#### RECORDED INFORMATION
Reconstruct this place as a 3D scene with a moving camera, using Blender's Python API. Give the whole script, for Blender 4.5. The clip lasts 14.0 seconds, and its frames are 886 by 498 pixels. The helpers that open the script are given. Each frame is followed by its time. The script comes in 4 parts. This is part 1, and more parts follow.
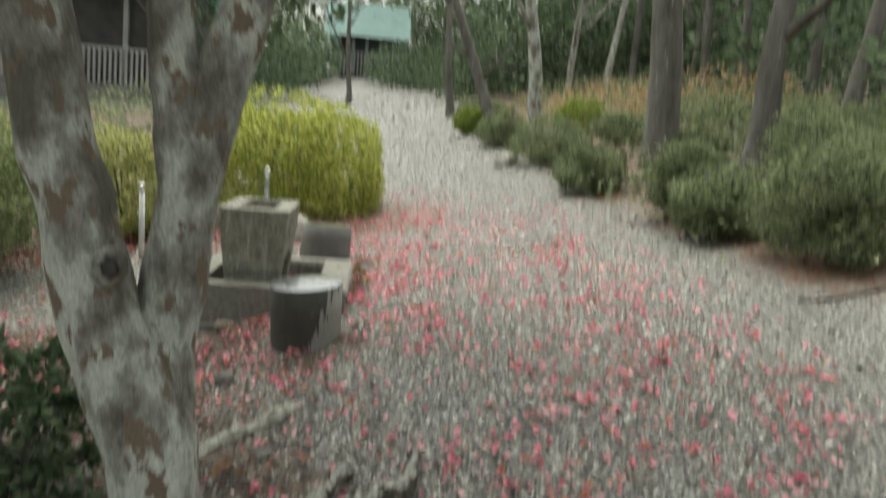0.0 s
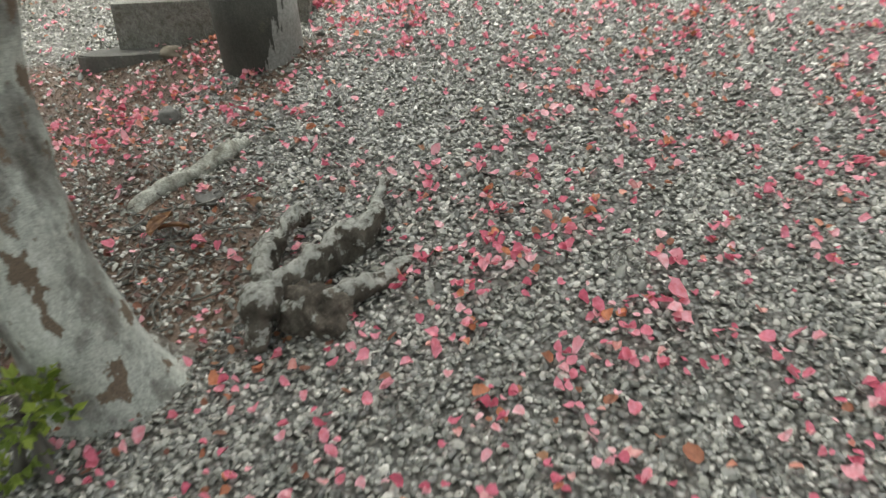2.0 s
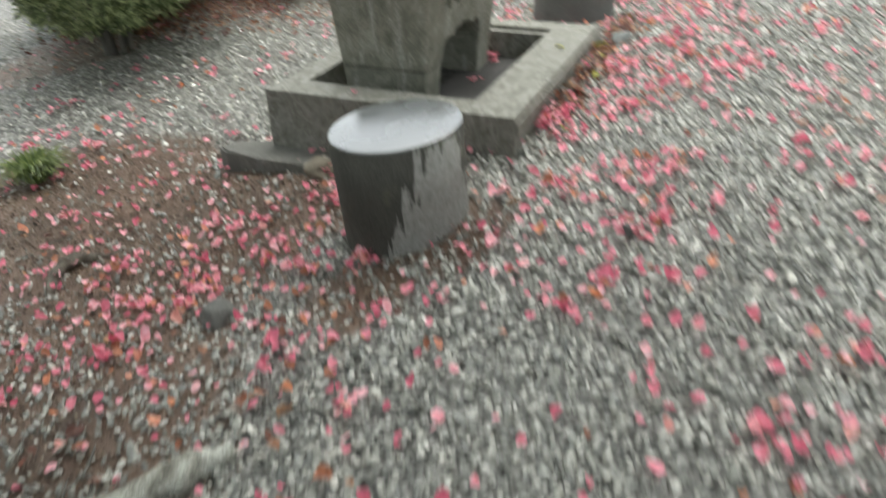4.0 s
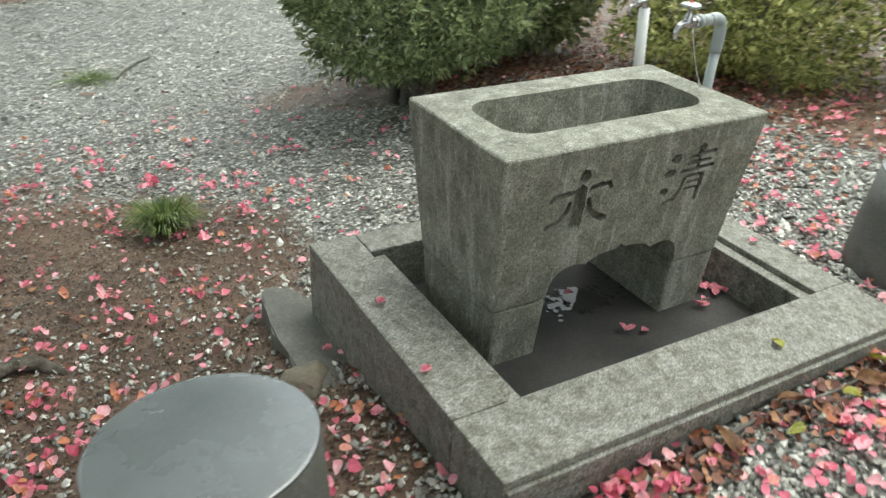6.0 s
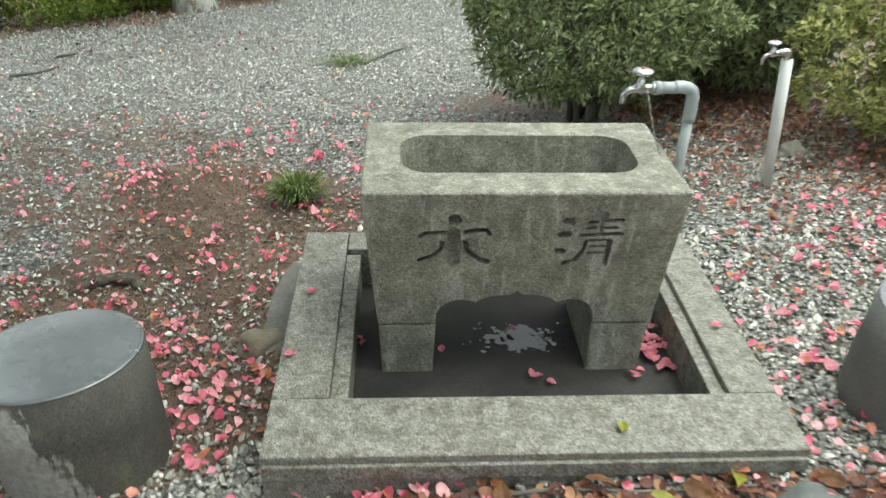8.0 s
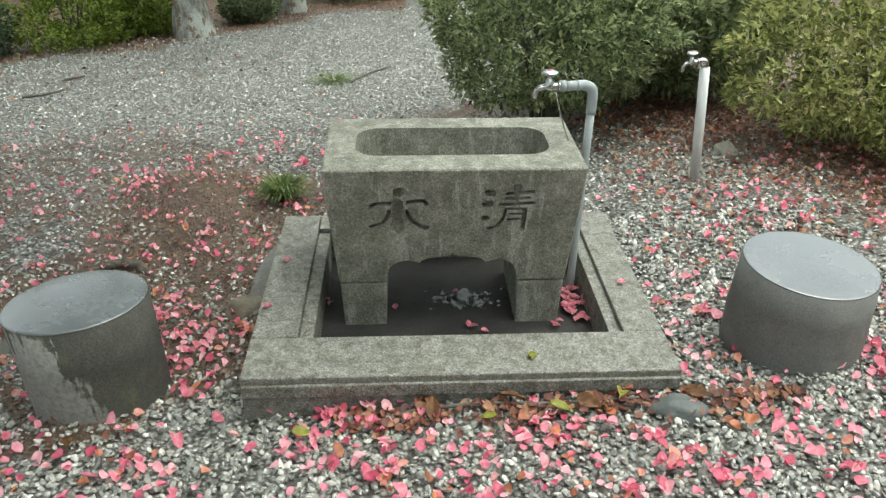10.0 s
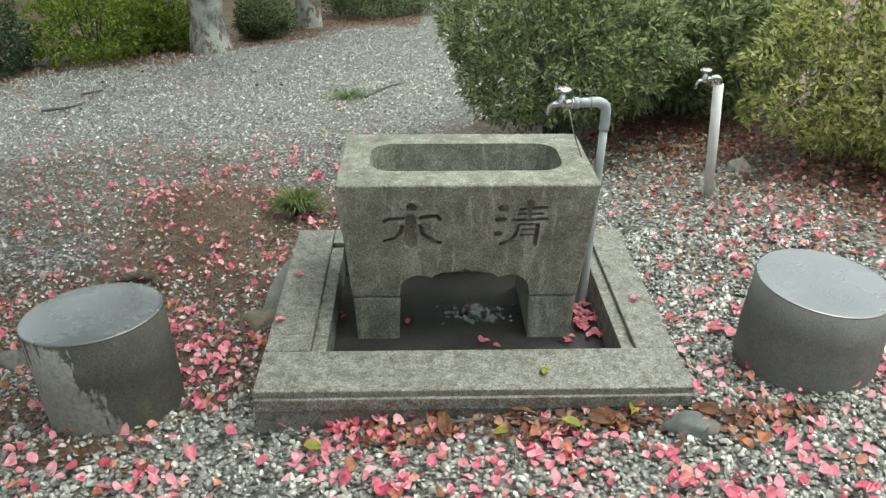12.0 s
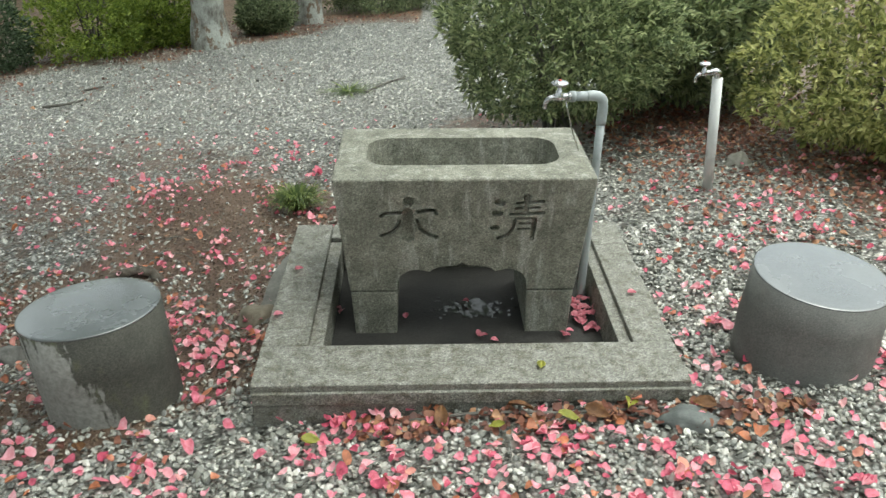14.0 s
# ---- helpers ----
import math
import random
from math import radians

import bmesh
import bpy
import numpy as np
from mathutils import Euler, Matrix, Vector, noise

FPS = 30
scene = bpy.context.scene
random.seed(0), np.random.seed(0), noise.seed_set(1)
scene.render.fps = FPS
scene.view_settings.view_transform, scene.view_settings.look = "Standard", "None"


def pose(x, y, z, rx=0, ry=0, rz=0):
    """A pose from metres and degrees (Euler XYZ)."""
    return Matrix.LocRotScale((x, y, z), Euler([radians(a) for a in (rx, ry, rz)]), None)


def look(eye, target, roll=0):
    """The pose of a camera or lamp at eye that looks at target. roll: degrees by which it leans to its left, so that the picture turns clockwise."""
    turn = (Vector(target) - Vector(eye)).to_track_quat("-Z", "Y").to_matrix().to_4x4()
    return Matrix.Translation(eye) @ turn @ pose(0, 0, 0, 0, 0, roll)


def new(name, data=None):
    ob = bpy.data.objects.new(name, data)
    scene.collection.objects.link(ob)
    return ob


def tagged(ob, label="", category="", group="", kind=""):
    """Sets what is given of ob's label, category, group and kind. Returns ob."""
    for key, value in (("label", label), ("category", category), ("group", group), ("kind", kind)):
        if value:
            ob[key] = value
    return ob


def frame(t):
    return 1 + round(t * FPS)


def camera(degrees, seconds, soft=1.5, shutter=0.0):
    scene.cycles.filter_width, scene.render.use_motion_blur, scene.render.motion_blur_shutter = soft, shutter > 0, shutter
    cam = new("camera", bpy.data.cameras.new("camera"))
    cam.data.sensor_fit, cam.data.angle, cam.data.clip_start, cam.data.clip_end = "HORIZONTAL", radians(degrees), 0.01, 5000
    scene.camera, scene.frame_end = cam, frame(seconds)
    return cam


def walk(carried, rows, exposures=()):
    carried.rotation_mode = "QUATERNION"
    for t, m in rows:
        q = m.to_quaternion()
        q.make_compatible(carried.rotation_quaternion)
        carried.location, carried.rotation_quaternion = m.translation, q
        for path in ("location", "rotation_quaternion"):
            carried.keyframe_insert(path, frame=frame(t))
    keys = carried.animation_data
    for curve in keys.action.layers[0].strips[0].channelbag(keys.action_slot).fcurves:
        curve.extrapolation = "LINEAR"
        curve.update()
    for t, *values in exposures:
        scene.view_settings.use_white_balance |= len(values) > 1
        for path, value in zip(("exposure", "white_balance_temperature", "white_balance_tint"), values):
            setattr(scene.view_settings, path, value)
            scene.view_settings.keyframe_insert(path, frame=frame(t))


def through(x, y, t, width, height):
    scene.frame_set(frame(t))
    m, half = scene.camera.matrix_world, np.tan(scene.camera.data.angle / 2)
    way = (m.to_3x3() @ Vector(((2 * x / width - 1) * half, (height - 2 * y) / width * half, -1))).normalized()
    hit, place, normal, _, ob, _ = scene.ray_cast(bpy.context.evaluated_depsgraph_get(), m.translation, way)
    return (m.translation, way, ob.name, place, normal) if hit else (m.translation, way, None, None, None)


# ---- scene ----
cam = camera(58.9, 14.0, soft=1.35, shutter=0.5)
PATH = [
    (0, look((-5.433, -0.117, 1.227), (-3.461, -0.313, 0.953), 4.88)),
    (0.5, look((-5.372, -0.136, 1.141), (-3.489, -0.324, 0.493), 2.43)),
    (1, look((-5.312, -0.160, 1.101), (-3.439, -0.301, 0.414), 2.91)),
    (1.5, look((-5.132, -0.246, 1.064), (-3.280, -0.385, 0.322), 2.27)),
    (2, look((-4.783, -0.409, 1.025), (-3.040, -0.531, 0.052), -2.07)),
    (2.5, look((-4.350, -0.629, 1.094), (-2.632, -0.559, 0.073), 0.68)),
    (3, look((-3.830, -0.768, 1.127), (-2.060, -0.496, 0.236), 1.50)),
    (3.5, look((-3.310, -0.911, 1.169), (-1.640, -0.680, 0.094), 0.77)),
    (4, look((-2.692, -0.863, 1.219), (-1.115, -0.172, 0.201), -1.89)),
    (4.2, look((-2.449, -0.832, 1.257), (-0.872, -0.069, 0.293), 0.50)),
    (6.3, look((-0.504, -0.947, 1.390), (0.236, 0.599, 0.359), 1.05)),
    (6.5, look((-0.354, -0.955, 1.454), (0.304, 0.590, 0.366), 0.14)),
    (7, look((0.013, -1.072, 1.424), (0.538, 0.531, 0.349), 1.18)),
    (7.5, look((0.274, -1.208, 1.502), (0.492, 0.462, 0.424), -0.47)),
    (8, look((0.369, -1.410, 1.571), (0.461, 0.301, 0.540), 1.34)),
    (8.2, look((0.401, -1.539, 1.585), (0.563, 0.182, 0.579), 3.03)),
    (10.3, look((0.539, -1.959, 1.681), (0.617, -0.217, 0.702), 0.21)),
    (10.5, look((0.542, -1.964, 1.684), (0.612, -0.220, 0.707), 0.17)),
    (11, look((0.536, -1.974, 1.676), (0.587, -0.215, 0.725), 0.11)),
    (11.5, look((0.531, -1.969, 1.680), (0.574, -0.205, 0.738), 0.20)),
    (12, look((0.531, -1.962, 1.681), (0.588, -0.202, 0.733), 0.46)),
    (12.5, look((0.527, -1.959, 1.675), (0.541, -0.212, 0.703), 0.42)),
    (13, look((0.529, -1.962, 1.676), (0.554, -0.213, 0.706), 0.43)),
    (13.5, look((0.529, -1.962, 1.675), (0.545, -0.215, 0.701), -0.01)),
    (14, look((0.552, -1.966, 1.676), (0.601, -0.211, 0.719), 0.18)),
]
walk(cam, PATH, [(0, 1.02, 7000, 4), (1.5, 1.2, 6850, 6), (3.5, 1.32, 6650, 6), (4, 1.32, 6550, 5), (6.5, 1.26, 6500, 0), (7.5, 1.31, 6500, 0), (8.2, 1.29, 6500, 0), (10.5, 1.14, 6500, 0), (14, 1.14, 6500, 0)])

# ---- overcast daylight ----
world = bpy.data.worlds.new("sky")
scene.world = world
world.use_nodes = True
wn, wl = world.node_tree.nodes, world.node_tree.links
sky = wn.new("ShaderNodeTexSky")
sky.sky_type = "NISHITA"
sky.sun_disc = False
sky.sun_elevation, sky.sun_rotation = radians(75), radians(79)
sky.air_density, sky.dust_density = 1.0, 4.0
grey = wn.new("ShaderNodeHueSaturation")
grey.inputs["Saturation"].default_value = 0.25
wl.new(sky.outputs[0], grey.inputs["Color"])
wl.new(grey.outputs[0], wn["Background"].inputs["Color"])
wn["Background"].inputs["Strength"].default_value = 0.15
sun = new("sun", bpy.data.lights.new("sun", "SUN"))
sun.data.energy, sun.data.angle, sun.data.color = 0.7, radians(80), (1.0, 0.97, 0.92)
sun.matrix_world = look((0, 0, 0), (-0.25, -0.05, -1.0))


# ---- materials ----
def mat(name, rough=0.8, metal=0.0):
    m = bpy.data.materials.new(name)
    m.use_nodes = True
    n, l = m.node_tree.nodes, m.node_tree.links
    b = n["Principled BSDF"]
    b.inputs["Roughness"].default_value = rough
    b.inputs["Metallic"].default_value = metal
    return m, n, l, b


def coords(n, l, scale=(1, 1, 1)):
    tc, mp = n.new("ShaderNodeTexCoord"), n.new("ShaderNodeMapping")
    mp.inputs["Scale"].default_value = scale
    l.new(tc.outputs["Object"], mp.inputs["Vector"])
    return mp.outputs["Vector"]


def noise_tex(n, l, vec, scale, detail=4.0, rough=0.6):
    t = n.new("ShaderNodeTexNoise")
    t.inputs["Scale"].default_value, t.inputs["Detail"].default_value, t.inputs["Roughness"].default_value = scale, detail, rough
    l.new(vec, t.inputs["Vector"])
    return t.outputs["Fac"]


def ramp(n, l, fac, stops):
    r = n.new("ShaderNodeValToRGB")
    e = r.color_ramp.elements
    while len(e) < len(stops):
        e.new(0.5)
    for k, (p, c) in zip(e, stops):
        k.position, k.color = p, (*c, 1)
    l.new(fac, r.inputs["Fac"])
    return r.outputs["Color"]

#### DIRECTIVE
Tally how many lines in the material above hold the word "angle". Write only that number.

#### EXERCISE ANSWER
3